Task prompt:
Starting at the top of the listing, extract every line up to and including the one with "return z * (1". Pictures stay out of the copy.

** START Source excerpt **

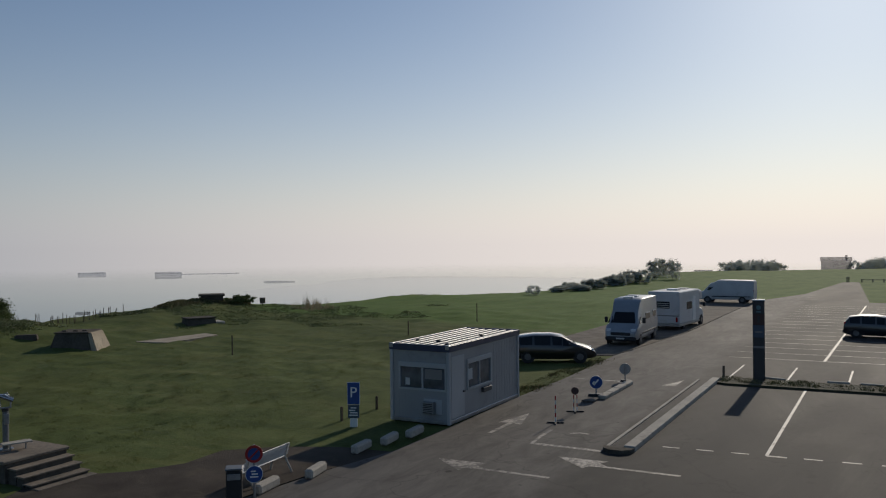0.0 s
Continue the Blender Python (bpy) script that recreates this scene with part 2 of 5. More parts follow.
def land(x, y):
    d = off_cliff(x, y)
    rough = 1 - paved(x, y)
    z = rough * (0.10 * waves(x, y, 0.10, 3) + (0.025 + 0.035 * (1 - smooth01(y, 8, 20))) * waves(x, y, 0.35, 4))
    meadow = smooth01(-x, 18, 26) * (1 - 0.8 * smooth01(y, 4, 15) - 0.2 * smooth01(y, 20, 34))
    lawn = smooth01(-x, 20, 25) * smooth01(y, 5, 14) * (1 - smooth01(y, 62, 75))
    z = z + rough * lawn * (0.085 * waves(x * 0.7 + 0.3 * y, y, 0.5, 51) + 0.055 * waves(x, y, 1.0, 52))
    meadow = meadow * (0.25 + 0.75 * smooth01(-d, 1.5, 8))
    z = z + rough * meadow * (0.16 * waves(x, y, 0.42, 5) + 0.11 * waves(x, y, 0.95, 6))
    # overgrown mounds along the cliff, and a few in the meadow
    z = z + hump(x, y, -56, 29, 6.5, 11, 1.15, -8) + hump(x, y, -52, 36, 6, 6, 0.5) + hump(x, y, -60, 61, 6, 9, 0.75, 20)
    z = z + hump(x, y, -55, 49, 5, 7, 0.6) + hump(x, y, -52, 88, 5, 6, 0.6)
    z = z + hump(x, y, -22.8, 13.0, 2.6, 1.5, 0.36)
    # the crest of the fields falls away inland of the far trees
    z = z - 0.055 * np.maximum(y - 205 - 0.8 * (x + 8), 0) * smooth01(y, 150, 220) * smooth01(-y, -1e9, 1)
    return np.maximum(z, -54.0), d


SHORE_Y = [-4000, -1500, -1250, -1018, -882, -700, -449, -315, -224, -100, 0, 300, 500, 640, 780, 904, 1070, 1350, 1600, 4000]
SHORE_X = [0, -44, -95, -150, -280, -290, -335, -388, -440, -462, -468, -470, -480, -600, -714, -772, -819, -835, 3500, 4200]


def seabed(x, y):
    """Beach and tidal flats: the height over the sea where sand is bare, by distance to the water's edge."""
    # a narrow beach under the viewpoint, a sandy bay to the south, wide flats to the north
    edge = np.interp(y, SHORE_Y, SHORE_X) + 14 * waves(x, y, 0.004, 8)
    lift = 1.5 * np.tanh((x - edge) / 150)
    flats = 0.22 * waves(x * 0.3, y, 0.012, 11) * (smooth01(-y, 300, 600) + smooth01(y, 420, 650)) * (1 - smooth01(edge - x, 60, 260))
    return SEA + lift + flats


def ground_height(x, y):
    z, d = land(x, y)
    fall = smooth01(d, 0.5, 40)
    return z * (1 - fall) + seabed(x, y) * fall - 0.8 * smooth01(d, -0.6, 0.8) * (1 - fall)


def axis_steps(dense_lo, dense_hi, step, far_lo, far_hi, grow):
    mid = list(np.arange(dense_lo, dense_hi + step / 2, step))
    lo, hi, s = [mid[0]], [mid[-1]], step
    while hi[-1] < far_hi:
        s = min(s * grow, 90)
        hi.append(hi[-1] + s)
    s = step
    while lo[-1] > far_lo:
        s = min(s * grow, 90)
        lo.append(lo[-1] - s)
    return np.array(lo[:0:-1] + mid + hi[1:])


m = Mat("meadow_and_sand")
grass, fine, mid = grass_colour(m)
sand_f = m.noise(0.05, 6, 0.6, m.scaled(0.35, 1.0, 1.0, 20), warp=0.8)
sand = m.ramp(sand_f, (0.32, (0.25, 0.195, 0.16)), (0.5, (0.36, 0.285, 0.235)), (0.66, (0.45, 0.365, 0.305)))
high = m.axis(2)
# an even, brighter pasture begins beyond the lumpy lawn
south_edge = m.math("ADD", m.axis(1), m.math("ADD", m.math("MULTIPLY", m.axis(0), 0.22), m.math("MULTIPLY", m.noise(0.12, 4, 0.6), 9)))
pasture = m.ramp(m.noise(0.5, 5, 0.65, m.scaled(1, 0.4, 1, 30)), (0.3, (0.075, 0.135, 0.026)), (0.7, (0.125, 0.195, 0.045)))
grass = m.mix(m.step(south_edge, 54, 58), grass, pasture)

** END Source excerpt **

Written answer:
0.0 s
Continue the Blender Python (bpy) script that recreates this scene with part 2 of 5. More parts follow.
def land(x, y):
    d = off_cliff(x, y)
    rough = 1 - paved(x, y)
    z = rough * (0.10 * waves(x, y, 0.10, 3) + (0.025 + 0.035 * (1 - smooth01(y, 8, 20))) * waves(x, y, 0.35, 4))
    meadow = smooth01(-x, 18, 26) * (1 - 0.8 * smooth01(y, 4, 15) - 0.2 * smooth01(y, 20, 34))
    lawn = smooth01(-x, 20, 25) * smooth01(y, 5, 14) * (1 - smooth01(y, 62, 75))
    z = z + rough * lawn * (0.085 * waves(x * 0.7 + 0.3 * y, y, 0.5, 51) + 0.055 * waves(x, y, 1.0, 52))
    meadow = meadow * (0.25 + 0.75 * smooth01(-d, 1.5, 8))
    z = z + rough * meadow * (0.16 * waves(x, y, 0.42, 5) + 0.11 * waves(x, y, 0.95, 6))
    # overgrown mounds along the cliff, and a few in the meadow
    z = z + hump(x, y, -56, 29, 6.5, 11, 1.15, -8) + hump(x, y, -52, 36, 6, 6, 0.5) + hump(x, y, -60, 61, 6, 9, 0.75, 20)
    z = z + hump(x, y, -55, 49, 5, 7, 0.6) + hump(x, y, -52, 88, 5, 6, 0.6)
    z = z + hump(x, y, -22.8, 13.0, 2.6, 1.5, 0.36)
    # the crest of the fields falls away inland of the far trees
    z = z - 0.055 * np.maximum(y - 205 - 0.8 * (x + 8), 0) * smooth01(y, 150, 220) * smooth01(-y, -1e9, 1)
    return np.maximum(z, -54.0), d


SHORE_Y = [-4000, -1500, -1250, -1018, -882, -700, -449, -315, -224, -100, 0, 300, 500, 640, 780, 904, 1070, 1350, 1600, 4000]
SHORE_X = [0, -44, -95, -150, -280, -290, -335, -388, -440, -462, -468, -470, -480, -600, -714, -772, -819, -835, 3500, 4200]


def seabed(x, y):
    """Beach and tidal flats: the height over the sea where sand is bare, by distance to the water's edge."""
    # a narrow beach under the viewpoint, a sandy bay to the south, wide flats to the north
    edge = np.interp(y, SHORE_Y, SHORE_X) + 14 * waves(x, y, 0.004, 8)
    lift = 1.5 * np.tanh((x - edge) / 150)
    flats = 0.22 * waves(x * 0.3, y, 0.012, 11) * (smooth01(-y, 300, 600) + smooth01(y, 420, 650)) * (1 - smooth01(edge - x, 60, 260))
    return SEA + lift + flats


def ground_height(x, y):
    z, d = land(x, y)
    fall = smooth01(d, 0.5, 40)
    return z * (1 - fall) + seabed(x, y) * fall - 0.8 * smooth01(d, -0.6, 0.8) * (1 - fall)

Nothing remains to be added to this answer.